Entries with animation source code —
******************************
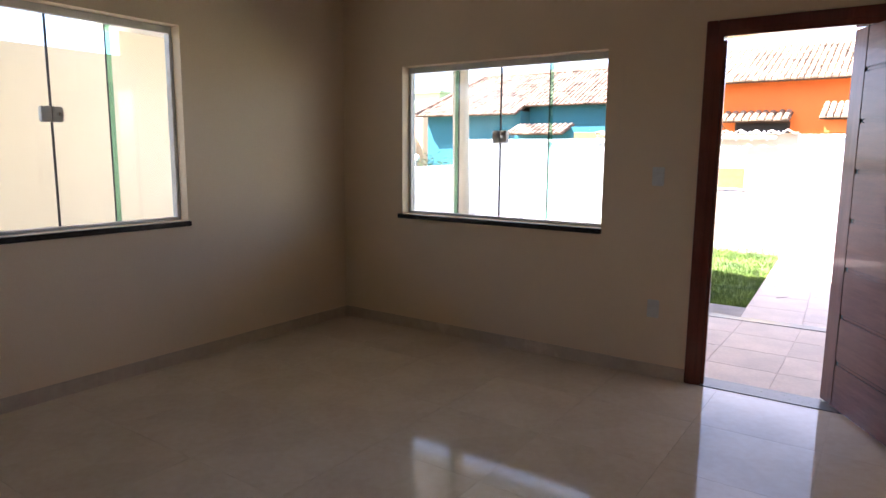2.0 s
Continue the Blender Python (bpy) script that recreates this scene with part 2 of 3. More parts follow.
def tube(bm, pts, radii, seg=8):
    """A round tube through the points."""
    rings = []
    for i, p in enumerate(pts):
        p = Vector(p)
        d = (Vector(pts[min(i + 1, len(pts) - 1)]) - Vector(pts[max(i - 1, 0)])).normalized()
        a = d.orthogonal().normalized()
        b = d.cross(a)
        r = radii[i] if isinstance(radii, (list, tuple)) else radii
        rings.append([bm.verts.new(p + (a * math.cos(2 * math.pi * k / seg) + b * math.sin(2 * math.pi * k / seg)) * r) for k in range(seg)])
    for q in range(len(rings) - 1):
        for k in range(seg):
            bm.faces.new((rings[q][k], rings[q][(k + 1) % seg], rings[q + 1][(k + 1) % seg], rings[q + 1][k]))
    bm.faces.new(rings[0][::-1])
    bm.faces.new(rings[-1])
    return bm


def prism(bm, outline, y0, y1):
    """Extrudes an (x, z) outline along y."""
    a = [bm.verts.new((x, y0, z)) for x, z in outline]
    b = [bm.verts.new((x, y1, z)) for x, z in outline]
    k = len(outline)
    bm.faces.new(a)
    bm.faces.new(b[::-1])
    for i in range(k):
        bm.faces.new((a[(i + 1) % k], a[i], b[i], b[(i + 1) % k]))
    bmesh.ops.recalc_face_normals(bm, faces=bm.faces)
    return bm


def mesh_of(name, bm, material, smooth=False):
    bmesh.ops.recalc_face_normals(bm, faces=bm.faces)
    me = bpy.data.meshes.new(name)
    bm.to_mesh(me)
    bm.free()
    me.materials.append(M[material])
    if smooth:
        for p in me.polygons:
            p.use_smooth = True
    return me


def part(name, bm, material, parent, label="", smooth=False):
    ob = new(name, mesh_of(name, bm, material, smooth))
    ob.parent = parent
    return tagged(ob, label)


def lone(name, bm, material, label, category, kind="", m=None, smooth=False, group=""):
    ob = new(name, mesh_of(name, bm, material, smooth))
    if m is not None:
        ob.matrix_world = m
    return tagged(ob, label, category, group, kind)


def thing(name, label, category, m=None, kind="", group=""):
    ob = new(name)
    ob.empty_display_size = 0.1
    if m is not None:
        ob.matrix_world = m
    return tagged(ob, label, category, group, kind)


def pieces(name, me, places, parent):
    for p in places:
        ob = new(name, me)
        ob.parent = parent
        ob.matrix_local = p


def B():
    return bmesh.new()


# ---- the house: plan ----
XL, XR, YF, YB, H = -4.07, 0.13, 4.85, -1.2, 2.70
T = 0.15


def wall_with_holes(name, label, material, along, a0, a1, c0, c1, z0, z1, holes):
    """A straight wall along x or y, from a0 to a1, with rectangular holes (a0, a1, z0, z1)."""
    bm = B()
    cuts = sorted({a0, a1, *[h[0] for h in holes], *[h[1] for h in holes]})
    for u, v in zip(cuts, cuts[1:]):
        zs = [(z0, z1)]
        for h in holes:
            if h[0] <= u and v <= h[1]:
                zs = [(p, q) for lo, hi in zs for p, q in ((lo, min(hi, h[2])), (max(lo, h[3]), hi)) if q > p]
        for p, q in zs:
            if along == "x":
                box(bm, u, v, c0, c1, p, q)
            else:
                box(bm, c0, c1, u, v, p, q)
    bmesh.ops.remove_doubles(bm, verts=bm.verts, dist=1e-5)
    return lone(name, bm, material, label, "wall", "structure")


W2 = (-3.447, -1.787, 0.93, 2.073)
W1 = (1.815, 3.342, 0.953, 2.203)
DR = (-1.14, -0.19, 0.0, 2.12)
ID = (0.138, 1.43, 0.0, 2.12)
wall_with_holes("wall_front", "cream painted facade wall with window and door", "wall_in", "x", XL - T, XR + T, YF, YF + T, 0, H + 0.1, [W2, (DR[0] - 0.045, DR[1] + 0.045, 0.0, DR[3] + 0.04)])
wall_with_holes("wall_side", "cream painted side wall with a sliding window", "wall_in", "y", YB, YF, XL - T, XL, 0, H + 0.1, [W1])
wall_with_holes("wall_inner", "cream painted inner wall with a doorway", "wall_in", "y", YB, YF, XR, XR + T, 0, H + 0.1, [ID])
lone("wall_back", box(B(), XL - T, 3.0, YB - T, YB, 0, H + 0.1), "wall_in", "plain cream painted back wall", "wall", "structure")
lone("wall_hall_end", box(B(), 2.85, 3.0, YB, 3.15, 0, H + 0.1), "wall_in", "plain cream painted hall wall", "wall", "structure")
lone("wall_hall_side", box(B(), XR + T, 2.85, 3.0, 3.15, 0, H + 0.1), "wall_in", "plain cream painted hall wall", "wall", "structure")
lone("ceiling", box(B(), XL - T, 3.0, YB - T, YF + T, H + 0.1, H + 0.2), "ceiling", "flat white painted ceiling", "ceiling", "structure")
bm = B()
for x0, x1, y0, y1 in ((XL, XR, YF - 0.05, YF), (XL, XL + 0.05, YB, YF - 0.05), (XR - 0.05, XR, YB, YF - 0.05)):
    box(bm, x0, x1, y0, y1, H - 0.04, H + 0.1)
    box(bm, x0 - (0.0 if x1 - x0 > 1 else 0.02), x1 + (0.0 if x1 - x0 > 1 else 0.02), y0 - (0.03 if x1 - x0 > 1 else 0), y1, H, H + 0.098)
lone("trim_cornice", bm, "ceiling", "white plaster cornice round the ceiling", "cornice", "structure")
floor = lone("floor", box(B(), XL - T, 3.0, YB - T, YF, -0.12, -0.004), "joint", "polished beige porcelain tile floor with thin joints", "floor", "structure")
lone("door_threshold", box(B(), DR[0], DR[1], YF, YF + T + 0.03, -0.1, 0.004, 0.003), "granite_grey", "grey granite threshold under the front door", "threshold", "structure")

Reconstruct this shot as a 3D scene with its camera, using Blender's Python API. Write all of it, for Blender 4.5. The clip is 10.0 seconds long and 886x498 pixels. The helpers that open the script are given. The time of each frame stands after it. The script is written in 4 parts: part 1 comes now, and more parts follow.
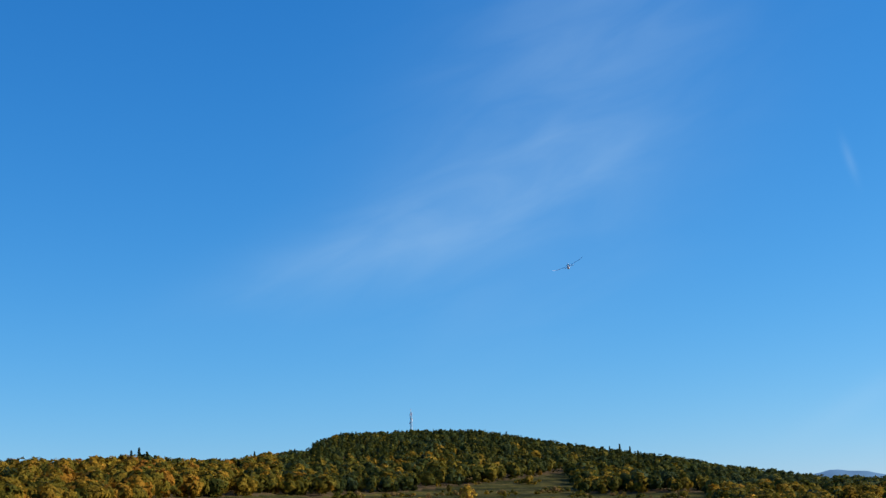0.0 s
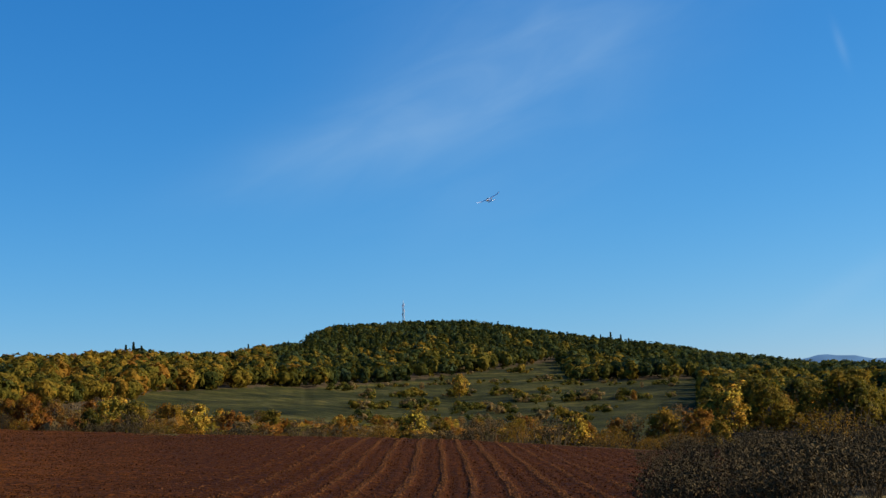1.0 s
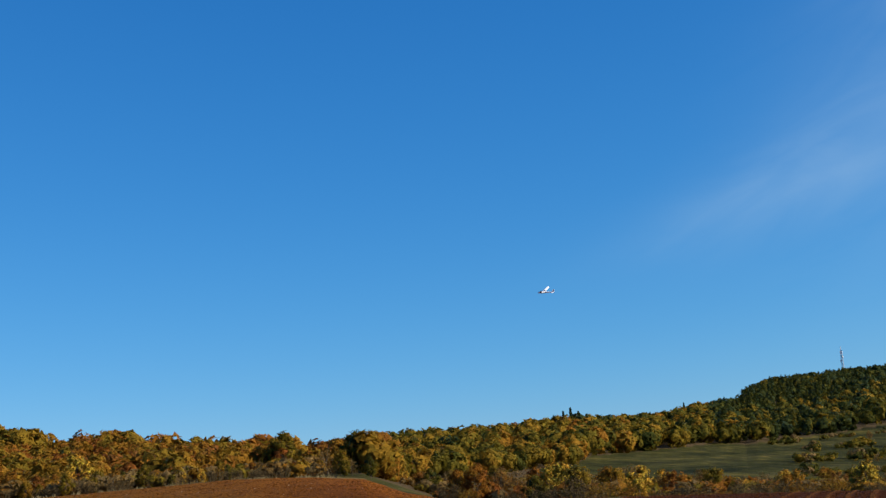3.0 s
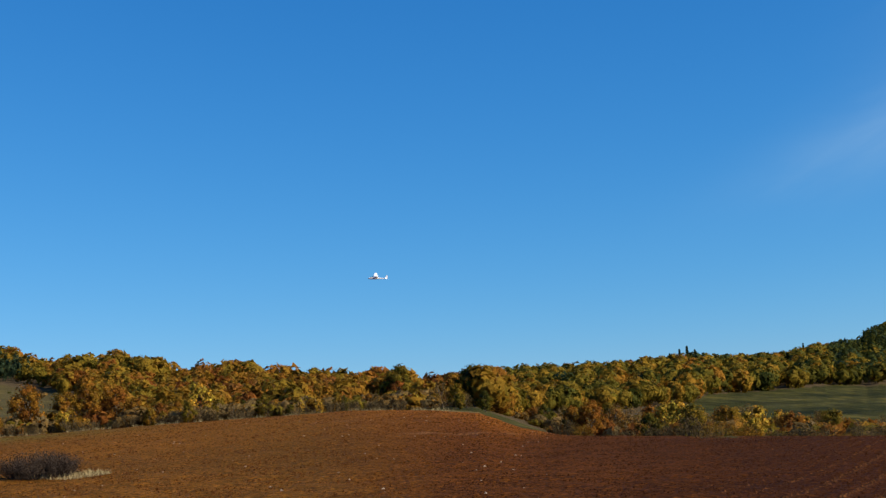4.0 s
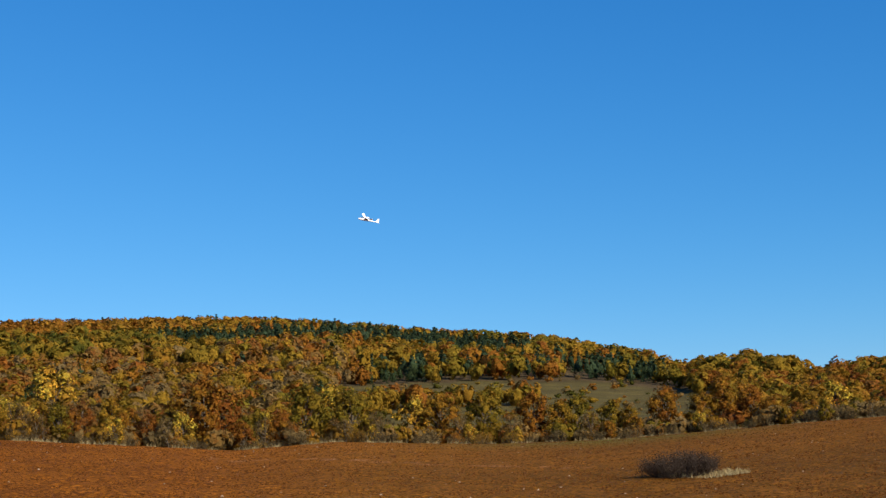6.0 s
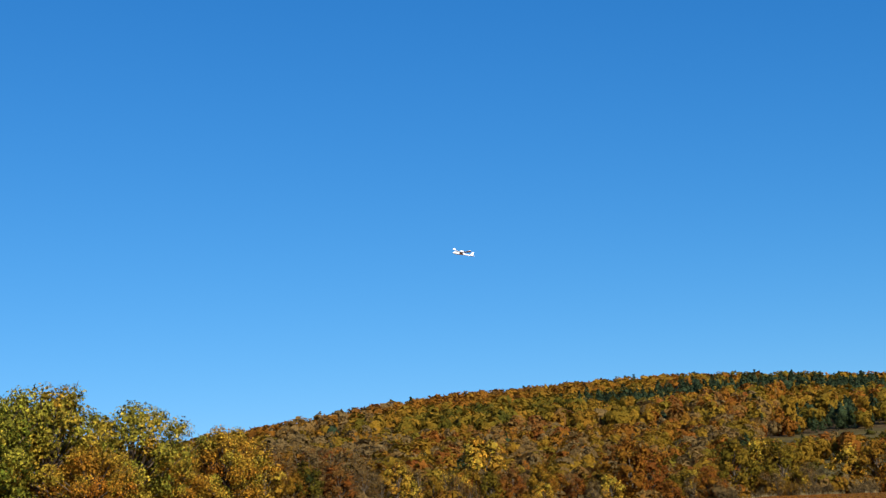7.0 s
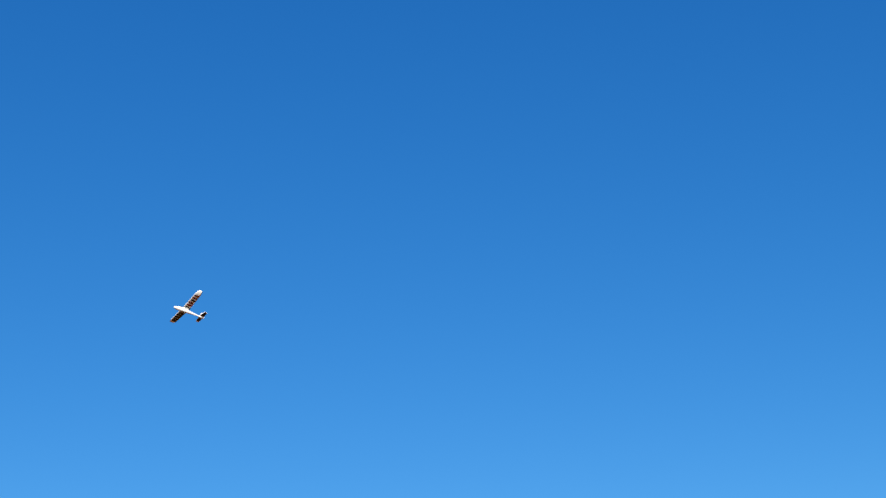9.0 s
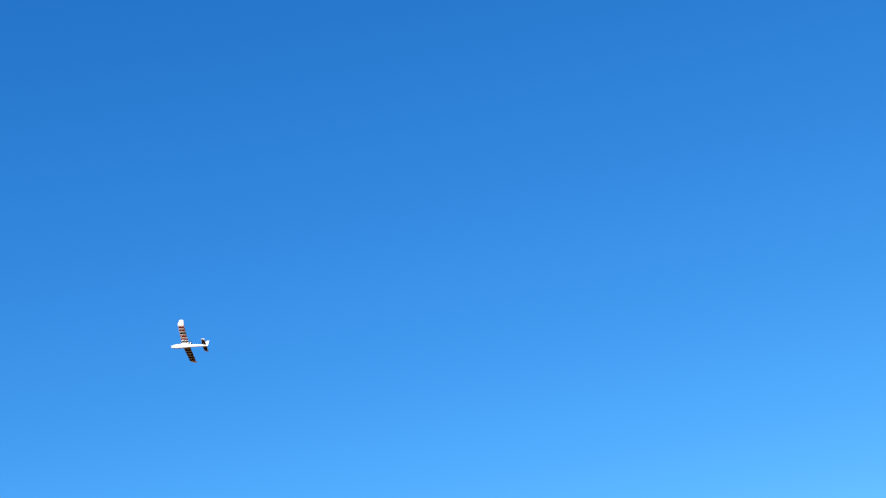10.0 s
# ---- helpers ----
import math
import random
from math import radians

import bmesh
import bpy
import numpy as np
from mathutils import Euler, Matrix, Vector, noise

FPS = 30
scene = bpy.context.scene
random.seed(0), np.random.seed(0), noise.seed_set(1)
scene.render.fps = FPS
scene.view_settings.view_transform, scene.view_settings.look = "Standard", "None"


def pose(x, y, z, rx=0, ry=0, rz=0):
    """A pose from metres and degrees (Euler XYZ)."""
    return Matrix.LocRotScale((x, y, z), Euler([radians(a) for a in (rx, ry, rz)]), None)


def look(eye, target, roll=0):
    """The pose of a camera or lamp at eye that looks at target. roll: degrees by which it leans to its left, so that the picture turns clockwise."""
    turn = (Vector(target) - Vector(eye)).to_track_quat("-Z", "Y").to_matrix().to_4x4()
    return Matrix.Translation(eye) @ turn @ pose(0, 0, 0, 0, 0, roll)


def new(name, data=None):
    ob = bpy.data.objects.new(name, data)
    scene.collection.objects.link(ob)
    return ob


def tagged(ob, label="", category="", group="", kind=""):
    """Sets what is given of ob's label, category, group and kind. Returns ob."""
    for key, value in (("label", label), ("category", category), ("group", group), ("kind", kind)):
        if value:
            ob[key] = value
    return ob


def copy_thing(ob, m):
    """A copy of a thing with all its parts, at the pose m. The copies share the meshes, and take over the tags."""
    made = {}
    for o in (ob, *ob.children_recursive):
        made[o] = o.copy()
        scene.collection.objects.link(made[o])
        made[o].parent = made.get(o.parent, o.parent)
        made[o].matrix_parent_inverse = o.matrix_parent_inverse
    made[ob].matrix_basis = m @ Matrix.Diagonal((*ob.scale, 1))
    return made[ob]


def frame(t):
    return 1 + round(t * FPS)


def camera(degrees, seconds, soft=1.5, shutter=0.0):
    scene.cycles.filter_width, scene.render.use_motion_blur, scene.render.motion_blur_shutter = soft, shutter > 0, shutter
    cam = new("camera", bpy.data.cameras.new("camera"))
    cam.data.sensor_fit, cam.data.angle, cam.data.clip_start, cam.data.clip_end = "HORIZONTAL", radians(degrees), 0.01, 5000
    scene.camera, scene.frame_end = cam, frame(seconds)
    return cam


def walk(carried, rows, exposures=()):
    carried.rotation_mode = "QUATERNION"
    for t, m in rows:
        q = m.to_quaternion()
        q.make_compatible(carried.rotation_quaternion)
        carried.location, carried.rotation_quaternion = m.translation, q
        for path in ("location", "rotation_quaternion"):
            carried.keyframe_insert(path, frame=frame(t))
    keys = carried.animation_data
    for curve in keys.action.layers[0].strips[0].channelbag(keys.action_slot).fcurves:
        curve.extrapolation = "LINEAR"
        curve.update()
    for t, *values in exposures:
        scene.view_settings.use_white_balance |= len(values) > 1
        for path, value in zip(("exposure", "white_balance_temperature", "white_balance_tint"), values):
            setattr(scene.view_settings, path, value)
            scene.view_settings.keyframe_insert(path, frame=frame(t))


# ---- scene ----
******************************
DO THIS — Give the lines exactly as they stand, from the line with "for t, *values" through the end of the material.

TASK ANSWER —
    for t, *values in exposures:
        scene.view_settings.use_white_balance |= len(values) > 1
        for path, value in zip(("exposure", "white_balance_temperature", "white_balance_tint"), values):
            setattr(scene.view_settings, path, value)
            scene.view_settings.keyframe_insert(path, frame=frame(t))


# ---- scene ----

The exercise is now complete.